World War II and its aftermath is a theme that shows up constantly in the short stories. Even stories set in the 19th century make mention of cities that would soon be destroyed by the Atom Bomb. The majority of the settings for the stories are post-war Japan where the characters relate how their lives weaves in and out of the war as the struggled with famine, tyranny, violence and destruction on a national scale.
The spiritual dimensions of war and its affect on the soul seem to deeply preoccupy Endo. In his story The Last Supper, a Japanese psychiatrist treats an alcoholic who is burying the guilt of having committed an act of cannibalism in war in a moment of starvation and desperation. As a man dying of cirrhosis from years of guilty binge drinking, Tsukada barely believes there is redemption for him so late in his life.
Lying on his deathbed, Tsukada asks his doctor, a practicing Christian, “Does this God you talk about… does he really exist? Years ago, during the war, I did something horrible. Would God really.. forgive me forgive me for that? No matter how horrible?” The doctor Kiguchu confirms that God would forgive him and Tsukada decides to confess his horrific act of cannibalism to all of the nurses listening.
Endo’s own struggle with scripture is also a theme he deals with in the stories. In the story A Sixty Year Old Man, a writer, who is implicitly supposed to be Endonhimself, muses about his spiritual maturity and evolving understanding of the Bible.
“At the time [I wrote Life of Jesus], I had optimistically thought that after a decade or so the doubts and questions which arose as I read the New Testament would be resolved, and that I could compliantly believe it all. But ten years later, even now fifteen years later at the age of sixty; I still have no feeling of resolute calm within; and sometimes the blue hell-fires of doubt flare up even more miserably than before.”

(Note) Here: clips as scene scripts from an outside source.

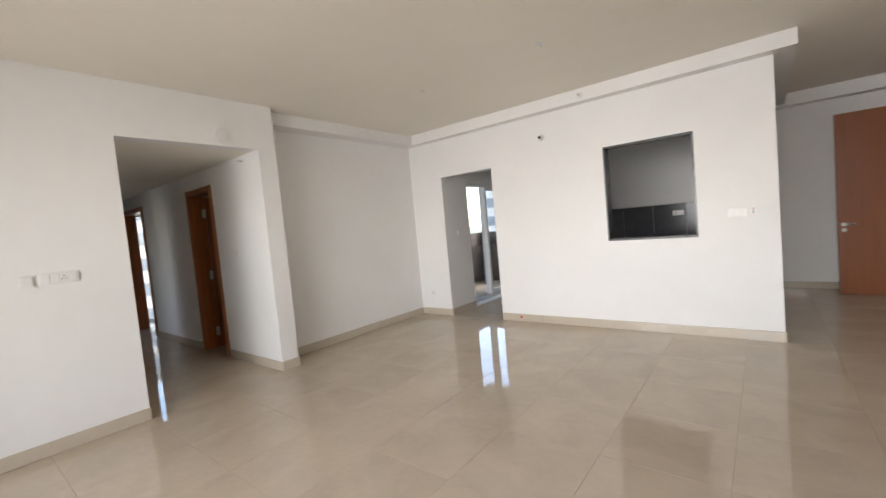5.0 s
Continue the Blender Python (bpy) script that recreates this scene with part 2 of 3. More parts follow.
wall("wall_bathroom_back", DX, FY - T - 1.2, 3.45, FY - 1.2, -0.1, CEILING, "x")
wall("wall_bathroom_end", 3.30, FY - 1.2, 3.45, FY - T, -0.1, CEILING, "y")
# lift lobby outside the entrance
wall("wall_lobby_end", 3.0, 1.4, 3.11, 3.3, -0.1, CEILING, "y")
wall("wall_lobby_near", DX, 1.25, 3.0, 1.4, -0.1, CEILING, "x")
wall("wall_lobby_far", DX, 3.15, 3.0, 3.3, -0.1, CEILING, "x")


def slab(name, mat, label, *boxes, category="ceiling"):
    return tagged(part(name, B(*boxes), mat), label, category, kind="structure")


slab("ceiling", CEIL, "off-white painted flat ceiling of the living room", (XR - T, YB - T, CEILING, XD, 3.3, CEILING + 0.15))
slab("ceiling_corridor", CEIL, "lowered off-white corridor ceiling", (-9.6, CO0, COZ, XL - T, CO1, COZ + 0.1), (-9.6, CO0, COZ - 0.09, -9.15, CO1, COZ))
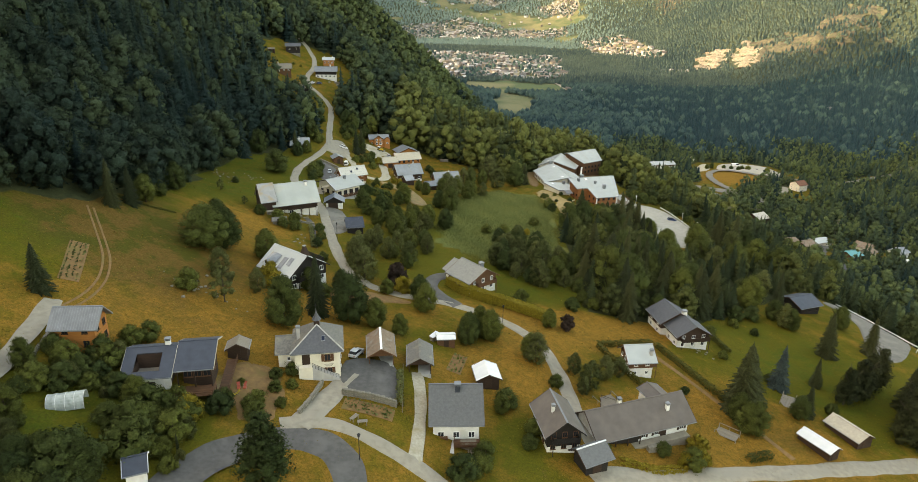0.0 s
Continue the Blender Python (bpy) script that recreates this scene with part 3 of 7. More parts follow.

It’s clear most of the stories have semi-autobiographical elements in them. Endo explores his own life living abroad in Europe, struggling with racism, struggling with doubt, struggling with resentment for his countrymen and church fathers alike and struggling to understand how a just God could make such a cruel and devastated world as the one he lived through in Wartime Japan.
It is for this reason that delving into the collection has been a wonderful experience. Endo is rapidly becoming one of my favorite writers for how rich, textured and tragic his writing is. Nobody quite captures the contradictory nature of identity and faith as well as he was able to across his books. While I wouldn’t recommend The Final Martyrs or the individual short stories as an entry point for Endo’s work, I would highly recommend it to the already initiated fans of Silence!